>> start Data extract

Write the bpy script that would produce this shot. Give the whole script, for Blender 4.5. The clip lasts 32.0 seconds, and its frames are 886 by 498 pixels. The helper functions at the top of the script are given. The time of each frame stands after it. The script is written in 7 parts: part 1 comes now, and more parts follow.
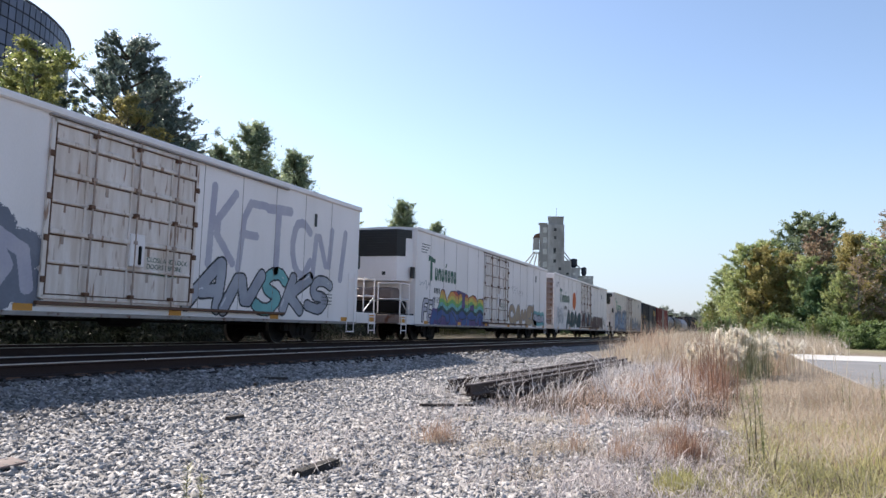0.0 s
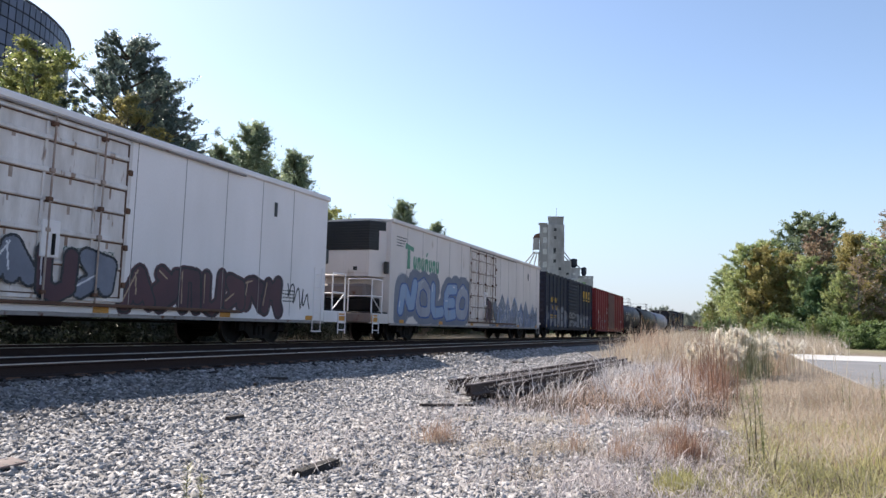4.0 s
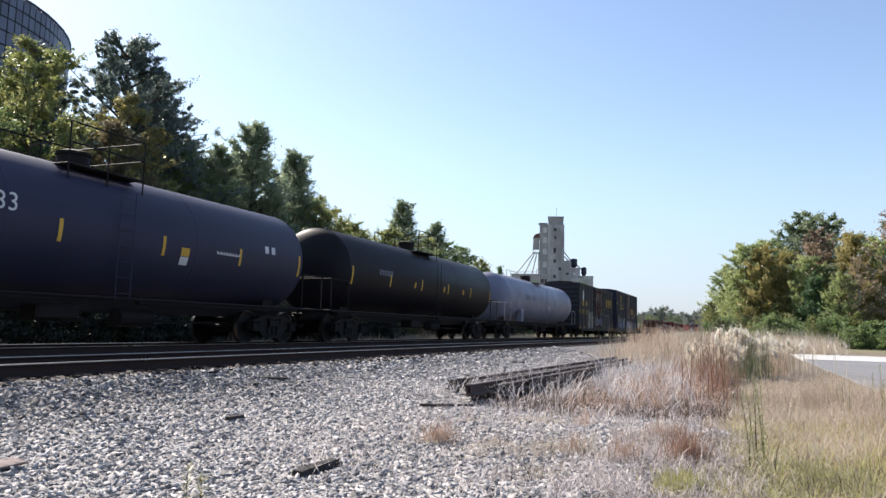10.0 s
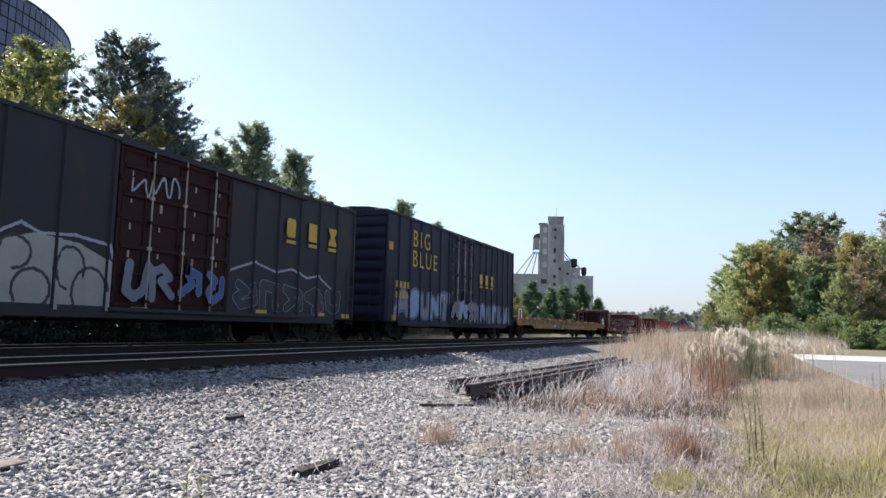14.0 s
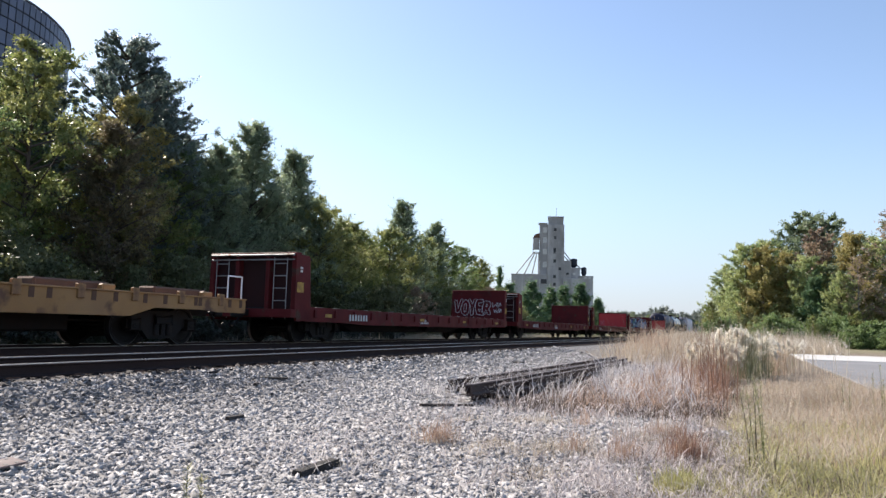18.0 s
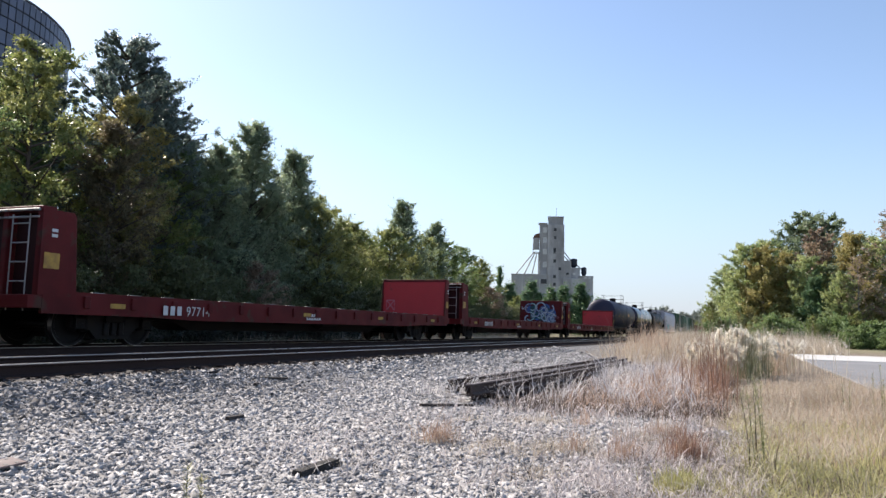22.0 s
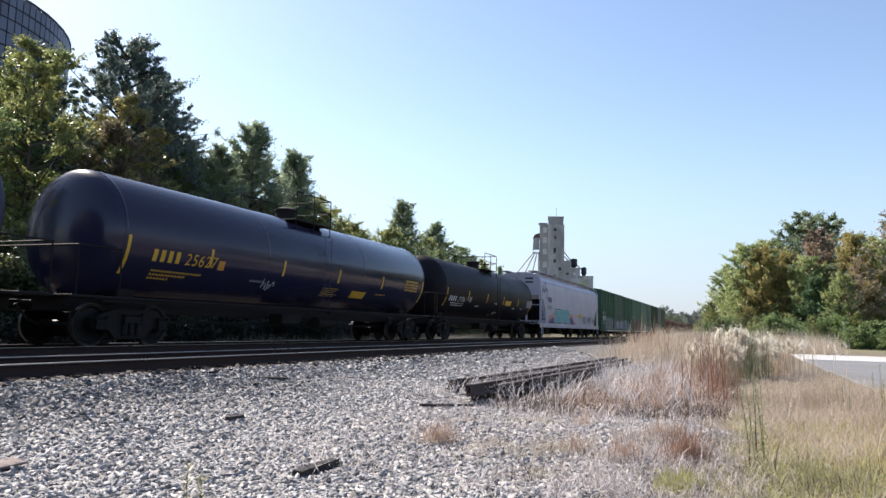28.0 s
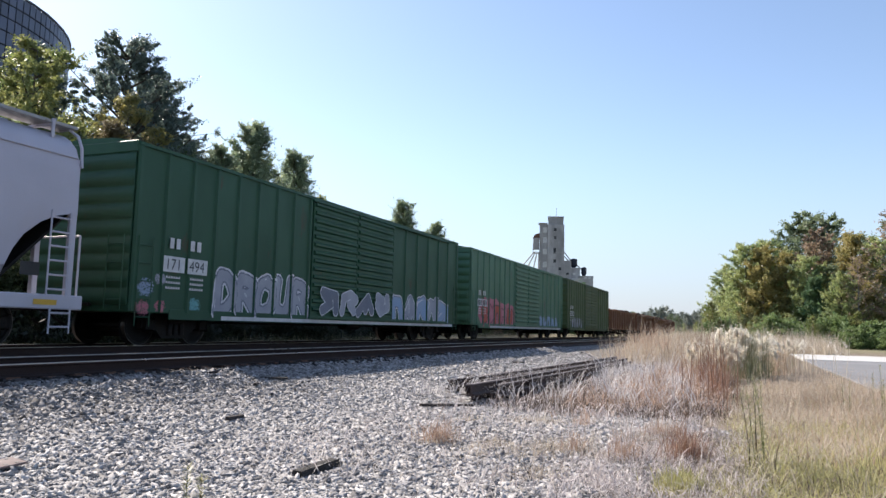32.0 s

>> end Data extract

* **Set exercise**
Leave out the pictures and transcribe everything else exactly.

* **Task response**
Write the bpy script that would produce this shot. Give the whole script, for Blender 4.5. The clip lasts 32.0 seconds, and its frames are 886 by 498 pixels. The helper functions at the top of the script are given. The time of each frame stands after it. The script is written in 7 parts: part 1 comes now, and more parts follow.
0.0 s
4.0 s
10.0 s
14.0 s
18.0 s
22.0 s
28.0 s
32.0 s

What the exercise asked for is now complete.